Problem #2: Product owners who have separate affiliate programs for each product they create. This is where a lot of us fall. Say you have a new product coming online and hate your previous affiliate software system. So you set up an entirely new system, requiring all your old affiliates to sign up with the new system in order to get credit for promoting the new product. Most don’t, of course. Because most are long gone and disinterested in going through the whole process again just for you to start a new affiliate program with another product later.
It’s not the best way to run an affiliate program. But that’s the way most of us do it. It’s bad for affiliates and, thereby, bad for product owners to do it this way.
We are working on a system to bring all of our products under one roof so that we can correct this problem. It is a real major pain to do it, but we have our reasons.
1. We want to treat our affiliates with respect. That means paying them commissions on people they sent us no matter what product they sold first or when.
2. We want an active affiliate sales force. Our current affiliate base is only about 5% active last we checked. That’s pathetic. And we find ourselves having to work much harder to bring in sales ourselves because of it. Which completely defeats the purpose of having an affiliate program in the first place.
3. Affiliates who make sales and then months later are sent a commission notice on a new product sale for a product they haven’t even promoted are then more likely to begin promoting the new product actively. Someone they sent months ago just bought something from a promotion we sent to our list. The affiliate sees first hand the new product is selling and they figure they can make more by logging into the affiliate program area and grabbing the link for that product to actively get some more sales.

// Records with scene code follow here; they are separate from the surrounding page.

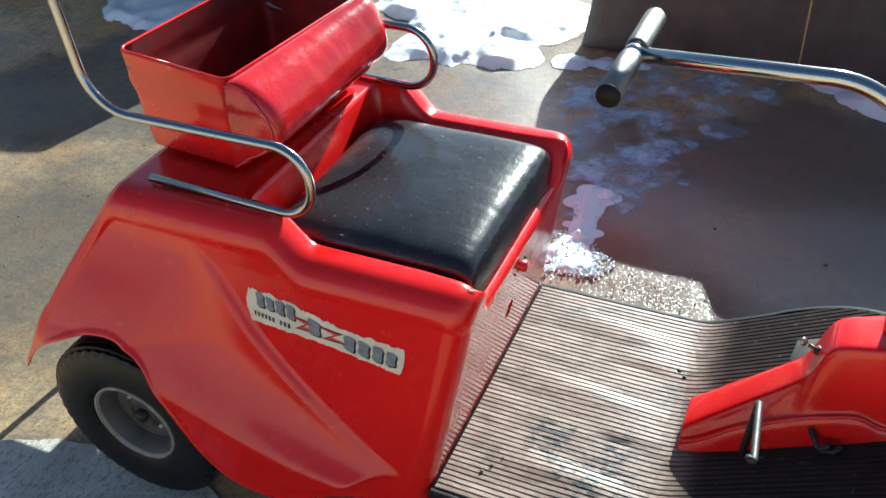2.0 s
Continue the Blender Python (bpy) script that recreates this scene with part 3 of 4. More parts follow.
def build_backrest():
    prof = [(-0.468, 0.992), (-0.446, 0.996), (-0.416, 0.986), (-0.385, 0.960), (-0.364, 0.920), (-0.363, 0.882), (-0.394, 0.850), (-0.432, 0.832), (-0.460, 0.812), (-0.482, 0.800)]
    tx, tz = [p[0] for p in prof], [p[1] for p in prof]
    steps = list(range(len(prof)))
    _, dx = eased_table(steps, tx, 44)
    _, dz = eased_table(steps, tz, 44)
    mid = (-0.462, 0.892)
    rows = []
    N = 96
    for i in range(N + 1):
        u = i / N
        y = -0.214 + 0.486 * u
        wall = -0.455 + 0.075 * (y + 0.2)
        depth = 1.0 - 0.32 * u
        end = min(u, 1 - u)
        round_off = clamp(end / (0.055 if u < 0.5 else 0.09))
        least = 0.84 if u < 0.5 else 0.55
        plump = least + (1 - least) * math.sqrt(1 - (1 - round_off) ** 2)
        row = []
        for k, (x, z) in enumerate(zip(dx, dz)):
            # pulled seams near both ends, slack folds along the top
            pull = (1.9 - ease(0, 0.22, end)) * (0.0020 * noise.noise((y * 10, k * 0.12, 2.0)) + 0.0014 * noise.noise((y * 34, k * 0.10, 7.0)))
            pull += 0.0012 * noise.noise((y * 60, k * 0.30, 4.0)) * ease(14, 4, k)
            row.append((wall + 0.005 + (x - mid[0]) * (plump + pull * 7) * depth, y, mid[1] + (z - mid[1]) * ((plump - least) / (1 - least) * 0.07 + 0.93)))
        rows.append(row)
    # puckered end caps
    caps = []
    for row, sgn in ((rows[0], -1), (rows[-1], 1)):
        rings = []
        centre = -0.450 + 0.075 * (row[0][1] + 0.2)
        for q in range(1, 7):
            r = 1 - q / 6.6
            ring = []
            for k, (x, y, z) in enumerate(row):
                fold = 0.0015 * noise.noise((k * 0.55, q * 0.3, 3.0 + sgn)) * (1 - r)
                ring.append((centre + (x - centre) * r, y + sgn * (0.012 * (1 - r * r) + fold), mid[1] + (z - mid[1]) * r))
            rings.append(ring)
        caps.append(rings)
    bm, vs = grid_mesh(caps[0][::-1] + rows + caps[1])
    bm.faces.new(vs[0])
    bm.faces.new(vs[-1][::-1])
    bmesh.ops.recalc_face_normals(bm, faces=bm.faces[:])
    ob = part("backrest", bm, RED_VINYL, cart, "rolled red vinyl backrest cushion")
    for row, sgn in ((rows[0], -1), (rows[-1], 1)):
        part("piping", tube([(p[0], p[1] + 0.001 * sgn, p[2]) for p in row], 0.0032, 6), RED_VINYL, ob)
    return ob


build_backrest()

# chrome arm rails, bent up behind the basket
for side in (-1, 1):
    y = 0.281 * side
    path = curve_points([(-0.632, y, 0.785), (-0.250, y, 0.772, 0.070), (-0.250, y, 0.922, 0.070), (-0.735, y, 0.922, 0.10), (-0.768, y, 1.32, 0.05), (-0.768, 0.0, 1.32)])
    rail = part("arm_rail", tube(path, 0.0095, 14), RAIL_CHROME, cart, "bent chrome tube arm rail")
    for x in (-0.59, -0.40):
        part("rail_bracket", block(x - 0.012, x + 0.012, y - 0.007, y + 0.007, 0.764, 0.782, 0.002), BLACK_IRON, rail)

# bright steel dot stands in for light showing through a small hole
part("hole_glint", moved(lathe([(0.0, -0.003), (0.003, -0.002), (0.004, 0.002)], 10), pose(-0.7135, -0.182, 0.968)), STEEL, basket, "bright steel dot standing in for light through a hole")


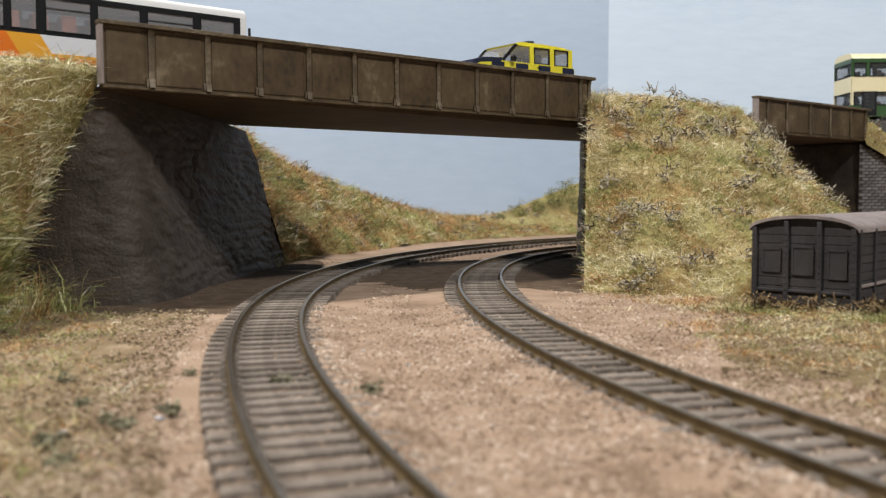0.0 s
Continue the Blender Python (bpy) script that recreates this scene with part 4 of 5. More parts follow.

Join Affiliate Programs With Continuity and Make More Money
They are hard to find, but if you are into affiliate marketing it would be in your best interest to seek out programs that pay on all products promoted to your referrals for the life of those customers.
Ask some of your favorite gurus or other product owners you’ve done well with in the past why they don’t have a continuity program. It is going to become more and more of an issue in the future as more product owners make the switch to the better alternative. Gently applying pressure to people that you promote to make the change will help them see that affiliates aren’t happy with the status quo anymore.
You are doing them a favor. And you will help bring about change in our industry which is badly needed.
We’re making the change this year because it’s the right thing to do for our business and for our affiliates who work so hard to bring us business.